-- begin --

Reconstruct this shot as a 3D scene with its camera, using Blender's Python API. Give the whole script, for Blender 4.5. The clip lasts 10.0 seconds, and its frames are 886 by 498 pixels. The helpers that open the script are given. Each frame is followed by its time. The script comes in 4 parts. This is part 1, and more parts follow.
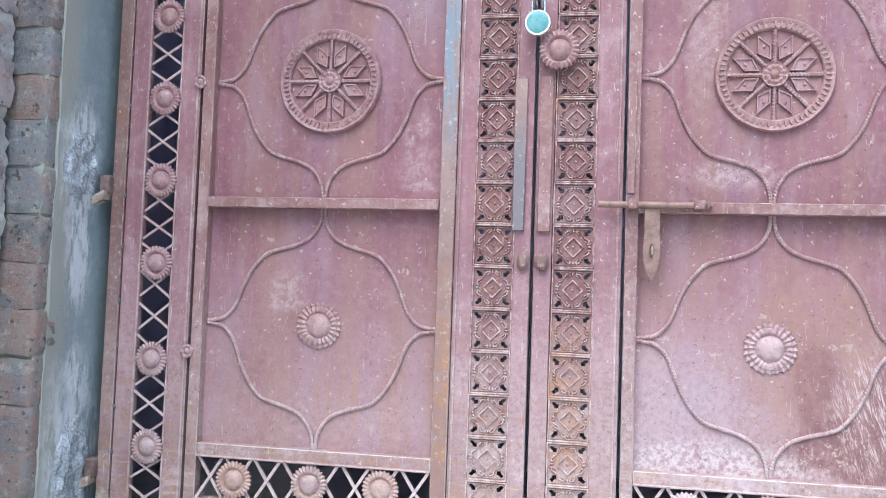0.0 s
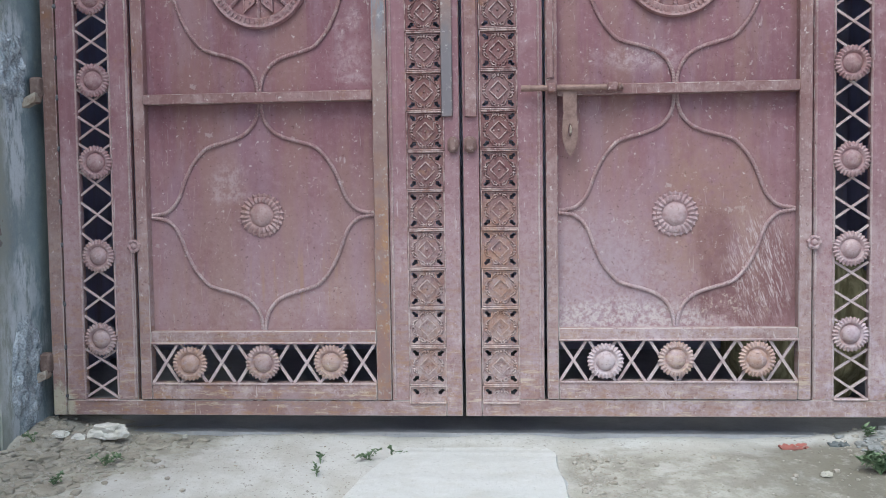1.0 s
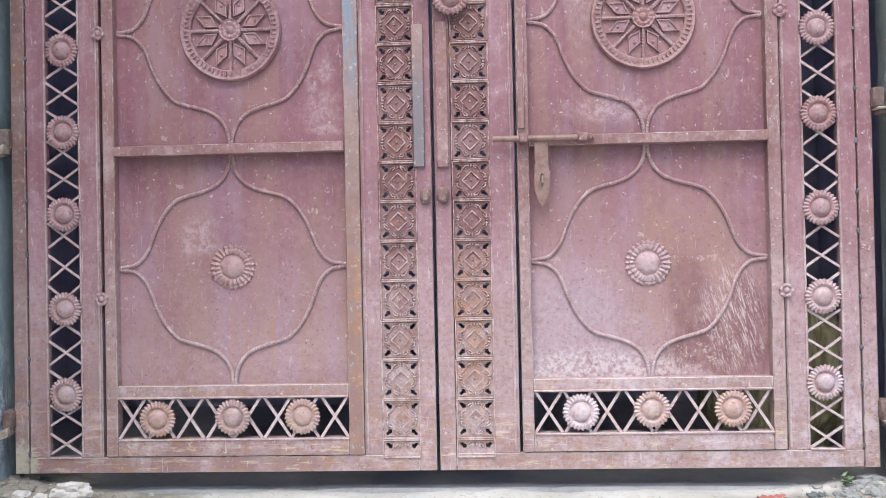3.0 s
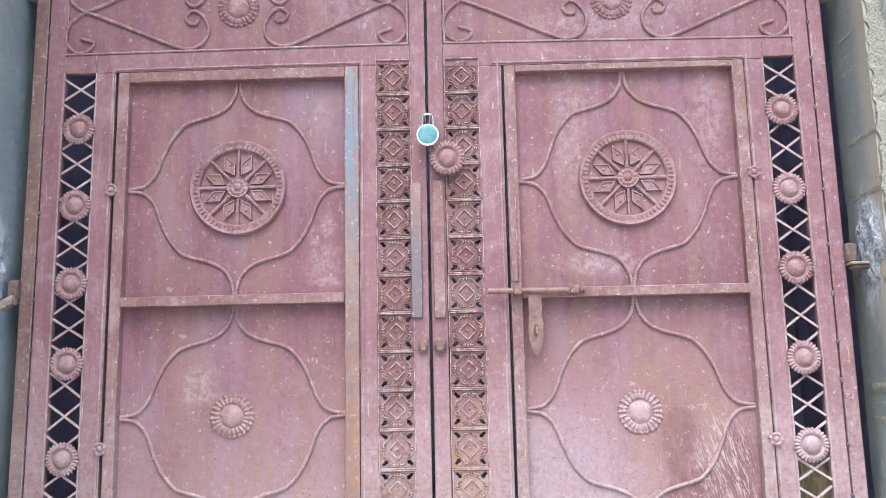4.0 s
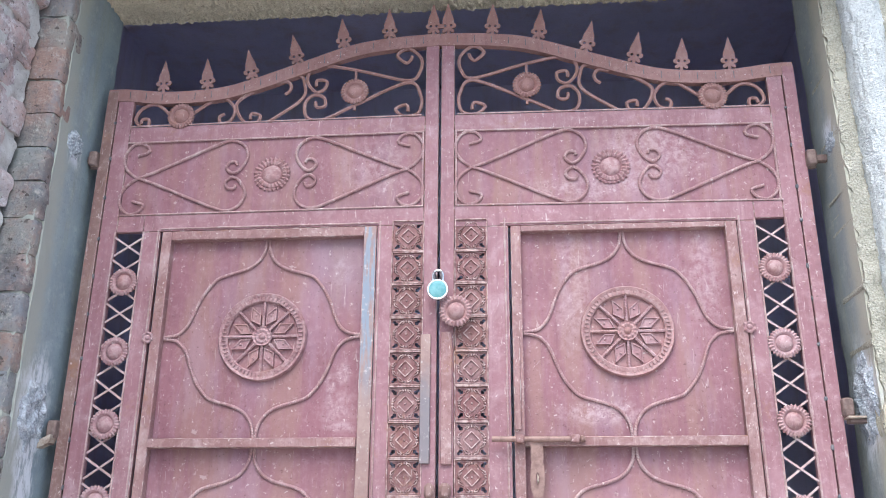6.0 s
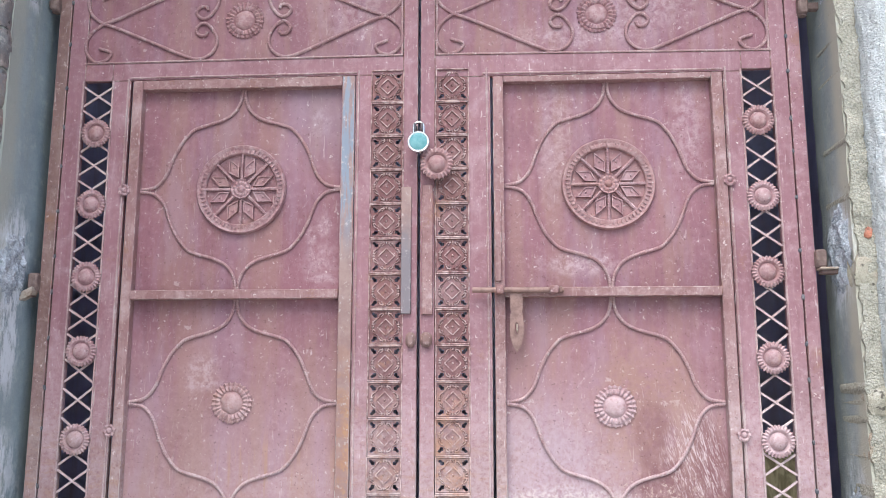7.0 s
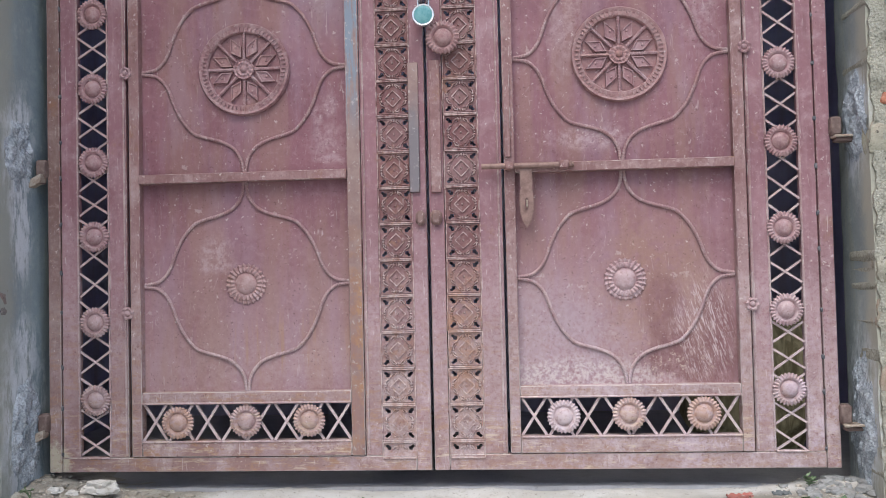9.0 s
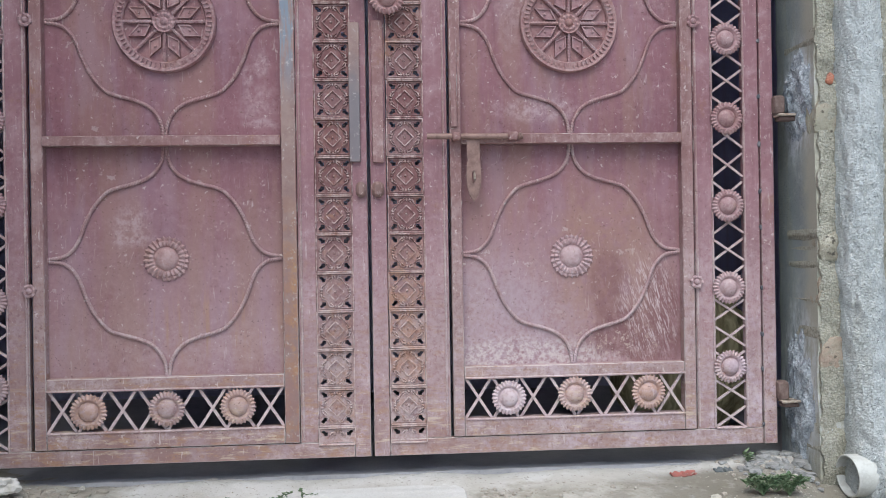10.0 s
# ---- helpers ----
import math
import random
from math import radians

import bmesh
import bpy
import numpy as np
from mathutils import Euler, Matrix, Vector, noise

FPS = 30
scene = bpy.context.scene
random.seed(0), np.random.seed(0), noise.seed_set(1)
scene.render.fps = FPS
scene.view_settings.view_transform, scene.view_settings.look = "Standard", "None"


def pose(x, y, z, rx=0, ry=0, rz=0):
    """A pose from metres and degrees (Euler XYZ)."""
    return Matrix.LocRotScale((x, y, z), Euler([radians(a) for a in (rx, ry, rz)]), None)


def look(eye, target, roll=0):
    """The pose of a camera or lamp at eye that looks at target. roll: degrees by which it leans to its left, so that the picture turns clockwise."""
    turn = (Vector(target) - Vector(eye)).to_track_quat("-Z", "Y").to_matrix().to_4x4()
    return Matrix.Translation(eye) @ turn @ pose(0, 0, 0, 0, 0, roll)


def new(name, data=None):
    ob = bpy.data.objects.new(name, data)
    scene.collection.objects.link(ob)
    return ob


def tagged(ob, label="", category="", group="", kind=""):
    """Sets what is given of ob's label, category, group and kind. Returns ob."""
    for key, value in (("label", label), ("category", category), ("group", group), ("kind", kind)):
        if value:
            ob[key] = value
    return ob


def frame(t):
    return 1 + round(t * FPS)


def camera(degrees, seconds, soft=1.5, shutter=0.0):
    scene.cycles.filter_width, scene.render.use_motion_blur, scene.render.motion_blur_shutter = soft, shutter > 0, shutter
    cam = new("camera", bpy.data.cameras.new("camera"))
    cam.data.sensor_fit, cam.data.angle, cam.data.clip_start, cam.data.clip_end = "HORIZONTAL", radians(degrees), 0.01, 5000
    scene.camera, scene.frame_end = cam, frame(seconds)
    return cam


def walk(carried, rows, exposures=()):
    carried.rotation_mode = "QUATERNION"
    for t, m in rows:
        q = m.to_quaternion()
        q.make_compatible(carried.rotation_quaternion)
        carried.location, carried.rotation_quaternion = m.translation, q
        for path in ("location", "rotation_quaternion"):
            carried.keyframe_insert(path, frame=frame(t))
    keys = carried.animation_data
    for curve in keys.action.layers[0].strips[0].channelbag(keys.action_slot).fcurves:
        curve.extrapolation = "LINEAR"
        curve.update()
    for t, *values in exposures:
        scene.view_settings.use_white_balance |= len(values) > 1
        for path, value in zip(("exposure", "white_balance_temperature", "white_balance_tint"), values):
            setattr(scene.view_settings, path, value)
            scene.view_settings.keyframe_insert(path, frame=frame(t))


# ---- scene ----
cam = camera(53.3, 10.0, soft=0.9)
PATH = [
    (0, (0.220, -2.263, 0.734), (-0.172, -0.305, 0.847), 2.0),
    (0.2, (0.146, -2.362, 0.693), (-0.148, -0.386, 0.785), 1.6),
    (0.5, (0.120, -2.430, 0.689), (-0.136, -0.447, 0.629), 0.3),
    (0.7, (0.122, -2.443, 0.678), (-0.114, -0.458, 0.594), -0.5),
    (1, (0.128, -2.454, 0.674), (-0.020, -0.462, 0.573), -0.8),
    (1.5, (0.171, -2.427, 0.666), (0.033, -0.433, 0.598), 0.1),
    (2, (0.168, -2.436, 0.635), (0.034, -0.441, 0.656), -0.9),
    (2.2, (0.163, -2.435, 0.647), (0.049, -0.439, 0.657), -1.2),
    (3.3, (0.128, -2.443, 0.659), (0.044, -0.445, 0.712), -1.1),
    (3.5, (0.116, -2.452, 0.664), (0.054, -0.461, 0.840), -1.2),
    (4, (0.092, -2.527, 0.682), (0.051, -0.556, 1.020), -1.2),
    (4.5, (0.097, -2.598, 0.656), (0.067, -0.662, 1.156), -1.4),
    (5, (0.190, -2.663, 0.642), (0.077, -0.763, 1.257), 0.0),
    (5.2, (0.225, -2.687, 0.652), (0.073, -0.797, 1.287), 0.5),
    (6.3, (0.263, -2.685, 0.642), (0.089, -0.808, 1.309), 0.4),
    (6.5, (0.246, -2.690, 0.653), (0.088, -0.803, 1.296), 0.4),
    (6.8, (0.253, -2.676, 0.663), (0.114, -0.735, 1.126), 0.3),
    (7, (0.244, -2.671, 0.659), (0.120, -0.703, 0.996), -0.0),
    (7.5, (0.254, -2.672, 0.660), (0.130, -0.681, 0.808), -0.8),
    (8, (0.260, -2.682, 0.663), (0.127, -0.689, 0.754), -1.1),
    (8.5, (0.265, -2.685, 0.655), (0.118, -0.692, 0.745), -1.2),
    (9, (0.242, -2.663, 0.657), (0.093, -0.670, 0.721), -1.3),
    (9.5, (0.128, -2.580, 0.648), (0.097, -0.582, 0.725), -0.6),
    (9.7, (0.092, -2.554, 0.661), (0.143, -0.556, 0.713), -0.7),
    (10, (0.014, -2.523, 0.667), (0.168, -0.529, 0.666), -0.9),
]
EXPOSURES = [
    (0.0, 0.93, 5700, 4), (0.5, 0.36, 5750, 3), (1.0, 0.2, 5800, 1), (1.5, 0.27, 5950, 4), (2.2, 0.54, 6050, 6), (3.5, 0.76, 6080, 9), (4.5, 1.06, 5980, 9),
    (6.5, 1.13, 5960, 9), (7.0, 0.88, 6100, 9), (7.5, 0.48, 6250, 9), (8.5, 0.33, 6270, 9), (9.0, 0.31, 6180, 9), (9.5, 0.31, 6080, 8), (10.0, 0.21, 5980, 6),
]
walk(cam, [(t, look(eye, target, roll)) for t, eye, target, roll in PATH], EXPOSURES)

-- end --

Omit any images, then output the listing exactly.

→ SOLUTION BELOW:
Reconstruct this shot as a 3D scene with its camera, using Blender's Python API. Give the whole script, for Blender 4.5. The clip lasts 10.0 seconds, and its frames are 886 by 498 pixels. The helpers that open the script are given. Each frame is followed by its time. The script comes in 4 parts. This is part 1, and more parts follow.
0.0 s
1.0 s
3.0 s
4.0 s
6.0 s
7.0 s
9.0 s
10.0 s
# ---- helpers ----
import math
import random
from math import radians

import bmesh
import bpy
import numpy as np
from mathutils import Euler, Matrix, Vector, noise

FPS = 30
scene = bpy.context.scene
random.seed(0), np.random.seed(0), noise.seed_set(1)
scene.render.fps = FPS
scene.view_settings.view_transform, scene.view_settings.look = "Standard", "None"


def pose(x, y, z, rx=0, ry=0, rz=0):
    """A pose from metres and degrees (Euler XYZ)."""
    return Matrix.LocRotScale((x, y, z), Euler([radians(a) for a in (rx, ry, rz)]), None)


def look(eye, target, roll=0):
    """The pose of a camera or lamp at eye that looks at target. roll: degrees by which it leans to its left, so that the picture turns clockwise."""
    turn = (Vector(target) - Vector(eye)).to_track_quat("-Z", "Y").to_matrix().to_4x4()
    return Matrix.Translation(eye) @ turn @ pose(0, 0, 0, 0, 0, roll)


def new(name, data=None):
    ob = bpy.data.objects.new(name, data)
    scene.collection.objects.link(ob)
    return ob


def tagged(ob, label="", category="", group="", kind=""):
    """Sets what is given of ob's label, category, group and kind. Returns ob."""
    for key, value in (("label", label), ("category", category), ("group", group), ("kind", kind)):
        if value:
            ob[key] = value
    return ob


def frame(t):
    return 1 + round(t * FPS)


def camera(degrees, seconds, soft=1.5, shutter=0.0):
    scene.cycles.filter_width, scene.render.use_motion_blur, scene.render.motion_blur_shutter = soft, shutter > 0, shutter
    cam = new("camera", bpy.data.cameras.new("camera"))
    cam.data.sensor_fit, cam.data.angle, cam.data.clip_start, cam.data.clip_end = "HORIZONTAL", radians(degrees), 0.01, 5000
    scene.camera, scene.frame_end = cam, frame(seconds)
    return cam


def walk(carried, rows, exposures=()):
    carried.rotation_mode = "QUATERNION"
    for t, m in rows:
        q = m.to_quaternion()
        q.make_compatible(carried.rotation_quaternion)
        carried.location, carried.rotation_quaternion = m.translation, q
        for path in ("location", "rotation_quaternion"):
            carried.keyframe_insert(path, frame=frame(t))
    keys = carried.animation_data
    for curve in keys.action.layers[0].strips[0].channelbag(keys.action_slot).fcurves:
        curve.extrapolation = "LINEAR"
        curve.update()
    for t, *values in exposures:
        scene.view_settings.use_white_balance |= len(values) > 1
        for path, value in zip(("exposure", "white_balance_temperature", "white_balance_tint"), values):
            setattr(scene.view_settings, path, value)
            scene.view_settings.keyframe_insert(path, frame=frame(t))


# ---- scene ----
cam = camera(53.3, 10.0, soft=0.9)
PATH = [
    (0, (0.220, -2.263, 0.734), (-0.172, -0.305, 0.847), 2.0),
    (0.2, (0.146, -2.362, 0.693), (-0.148, -0.386, 0.785), 1.6),
    (0.5, (0.120, -2.430, 0.689), (-0.136, -0.447, 0.629), 0.3),
    (0.7, (0.122, -2.443, 0.678), (-0.114, -0.458, 0.594), -0.5),
    (1, (0.128, -2.454, 0.674), (-0.020, -0.462, 0.573), -0.8),
    (1.5, (0.171, -2.427, 0.666), (0.033, -0.433, 0.598), 0.1),
    (2, (0.168, -2.436, 0.635), (0.034, -0.441, 0.656), -0.9),
    (2.2, (0.163, -2.435, 0.647), (0.049, -0.439, 0.657), -1.2),
    (3.3, (0.128, -2.443, 0.659), (0.044, -0.445, 0.712), -1.1),
    (3.5, (0.116, -2.452, 0.664), (0.054, -0.461, 0.840), -1.2),
    (4, (0.092, -2.527, 0.682), (0.051, -0.556, 1.020), -1.2),
    (4.5, (0.097, -2.598, 0.656), (0.067, -0.662, 1.156), -1.4),
    (5, (0.190, -2.663, 0.642), (0.077, -0.763, 1.257), 0.0),
    (5.2, (0.225, -2.687, 0.652), (0.073, -0.797, 1.287), 0.5),
    (6.3, (0.263, -2.685, 0.642), (0.089, -0.808, 1.309), 0.4),
    (6.5, (0.246, -2.690, 0.653), (0.088, -0.803, 1.296), 0.4),
    (6.8, (0.253, -2.676, 0.663), (0.114, -0.735, 1.126), 0.3),
    (7, (0.244, -2.671, 0.659), (0.120, -0.703, 0.996), -0.0),
    (7.5, (0.254, -2.672, 0.660), (0.130, -0.681, 0.808), -0.8),
    (8, (0.260, -2.682, 0.663), (0.127, -0.689, 0.754), -1.1),
    (8.5, (0.265, -2.685, 0.655), (0.118, -0.692, 0.745), -1.2),
    (9, (0.242, -2.663, 0.657), (0.093, -0.670, 0.721), -1.3),
    (9.5, (0.128, -2.580, 0.648), (0.097, -0.582, 0.725), -0.6),
    (9.7, (0.092, -2.554, 0.661), (0.143, -0.556, 0.713), -0.7),
    (10, (0.014, -2.523, 0.667), (0.168, -0.529, 0.666), -0.9),
]
EXPOSURES = [
    (0.0, 0.93, 5700, 4), (0.5, 0.36, 5750, 3), (1.0, 0.2, 5800, 1), (1.5, 0.27, 5950, 4), (2.2, 0.54, 6050, 6), (3.5, 0.76, 6080, 9), (4.5, 1.06, 5980, 9),
    (6.5, 1.13, 5960, 9), (7.0, 0.88, 6100, 9), (7.5, 0.48, 6250, 9), (8.5, 0.33, 6270, 9), (9.0, 0.31, 6180, 9), (9.5, 0.31, 6080, 8), (10.0, 0.21, 5980, 6),
]
walk(cam, [(t, look(eye, target, roll)) for t, eye, target, roll in PATH], EXPOSURES)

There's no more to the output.